[Start of Given information]

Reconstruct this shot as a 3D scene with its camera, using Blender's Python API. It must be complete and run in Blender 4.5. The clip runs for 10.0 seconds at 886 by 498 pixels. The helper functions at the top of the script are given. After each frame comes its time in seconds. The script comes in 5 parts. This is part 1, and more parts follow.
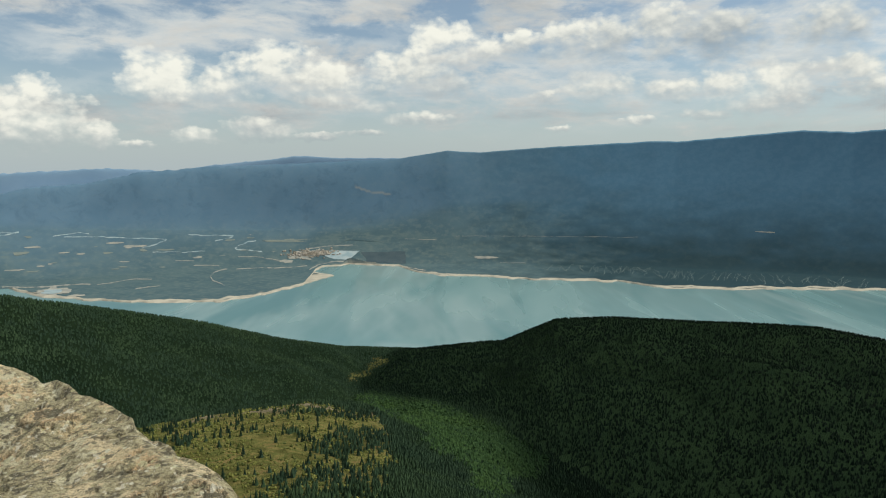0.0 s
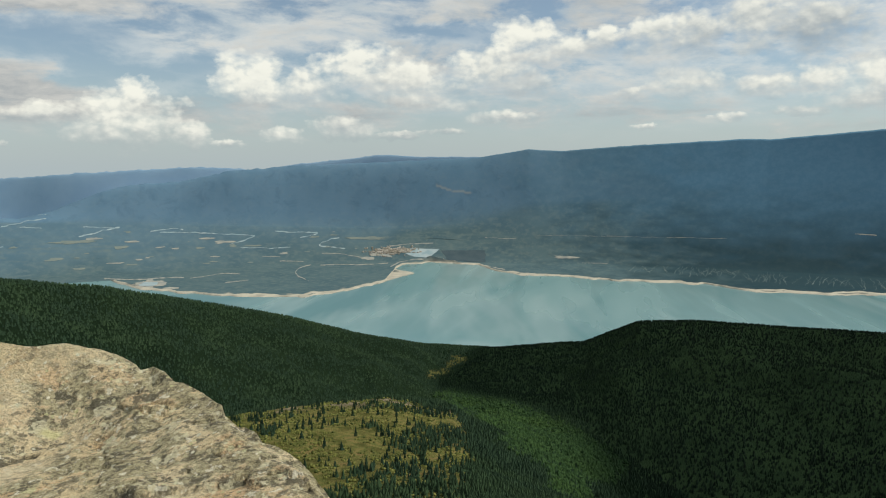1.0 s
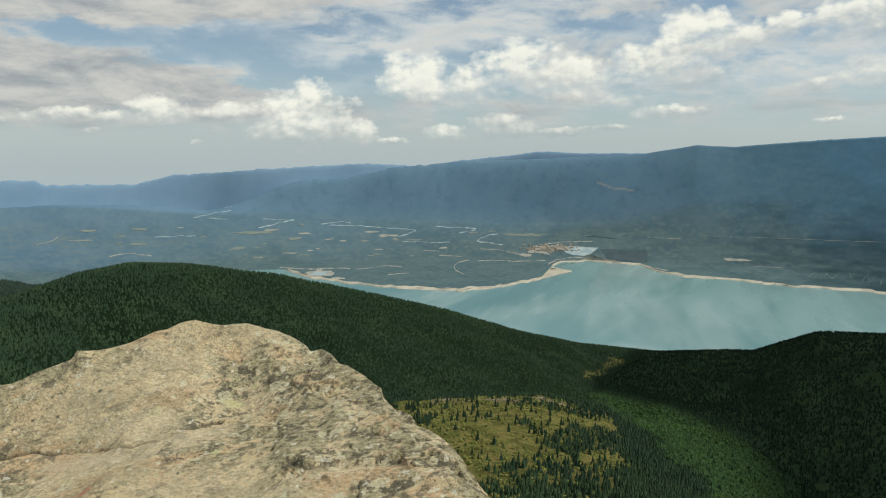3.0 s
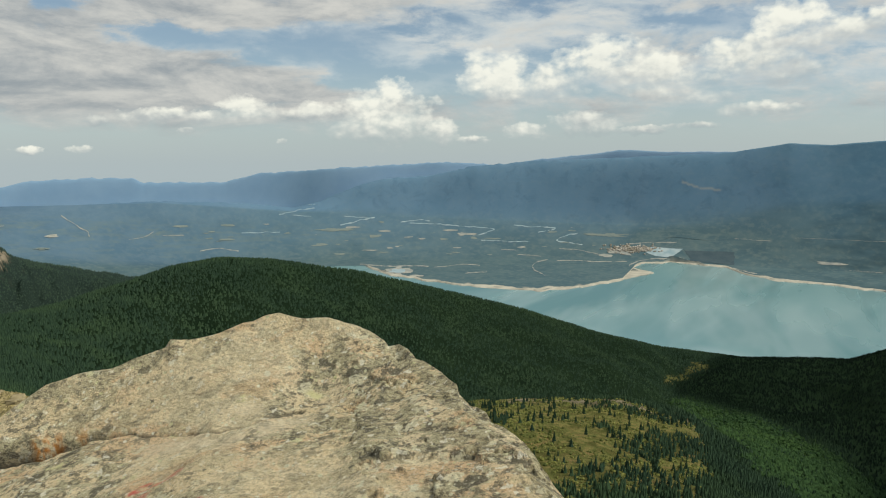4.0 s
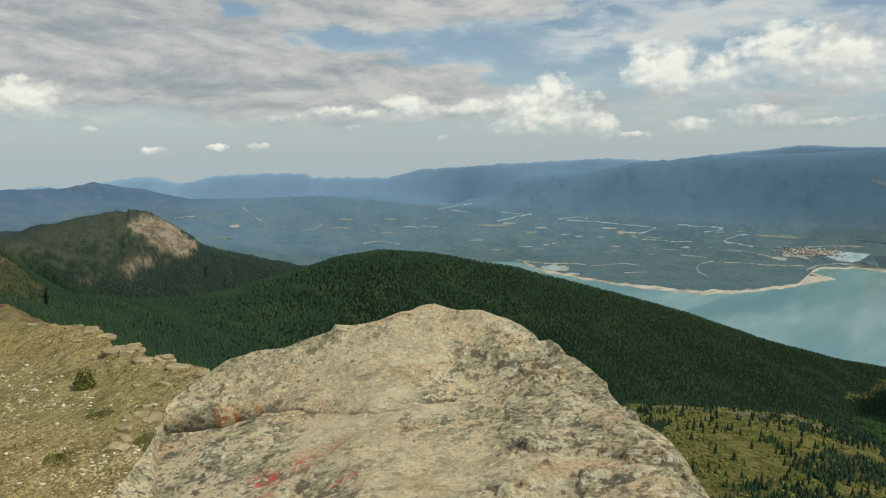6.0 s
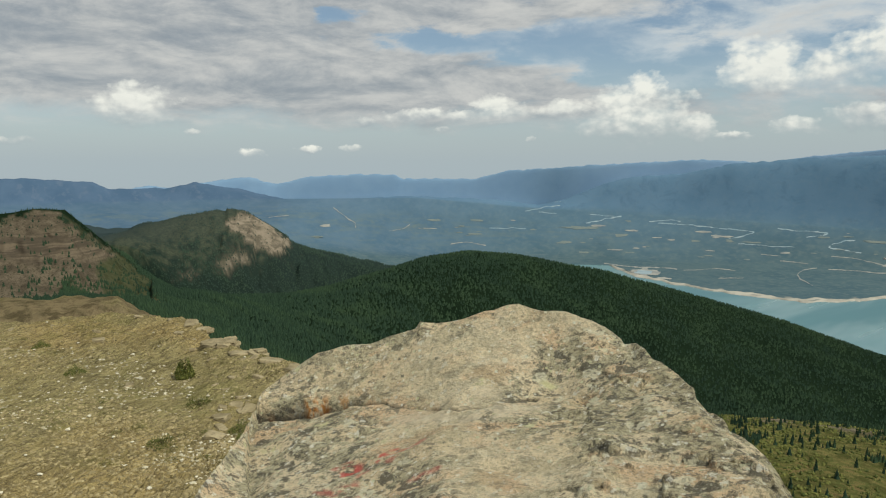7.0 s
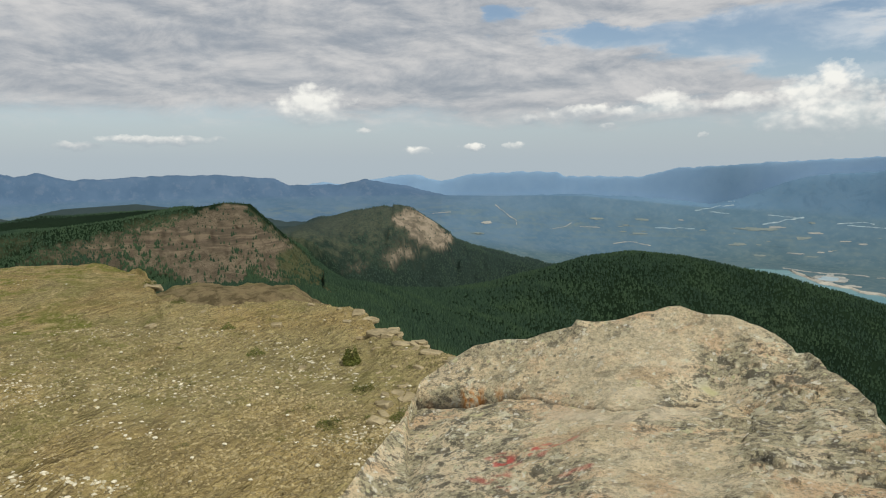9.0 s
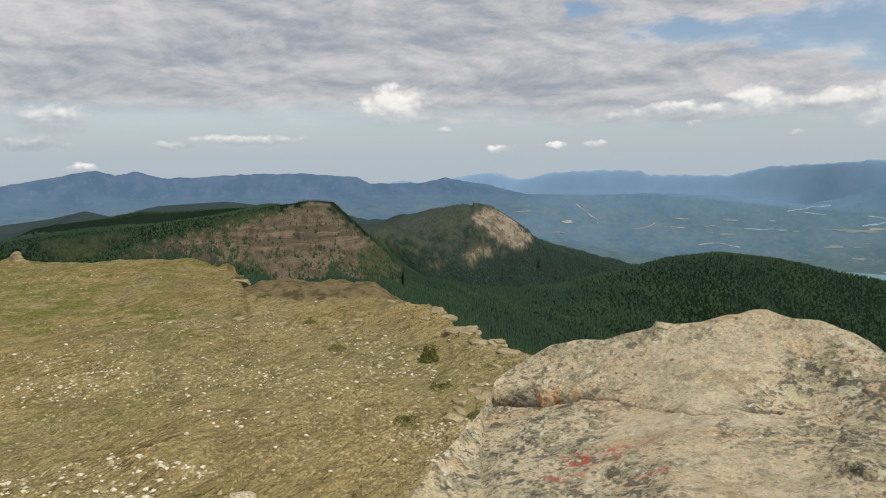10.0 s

[End of Given information]

* Job
Quote the material in full and exactly; do not carry over its pictures.

* Solution to this problem
Reconstruct this shot as a 3D scene with its camera, using Blender's Python API. It must be complete and run in Blender 4.5. The clip runs for 10.0 seconds at 886 by 498 pixels. The helper functions at the top of the script are given. After each frame comes its time in seconds. The script comes in 5 parts. This is part 1, and more parts follow.
0.0 s
1.0 s
3.0 s
4.0 s
6.0 s
7.0 s
9.0 s
10.0 s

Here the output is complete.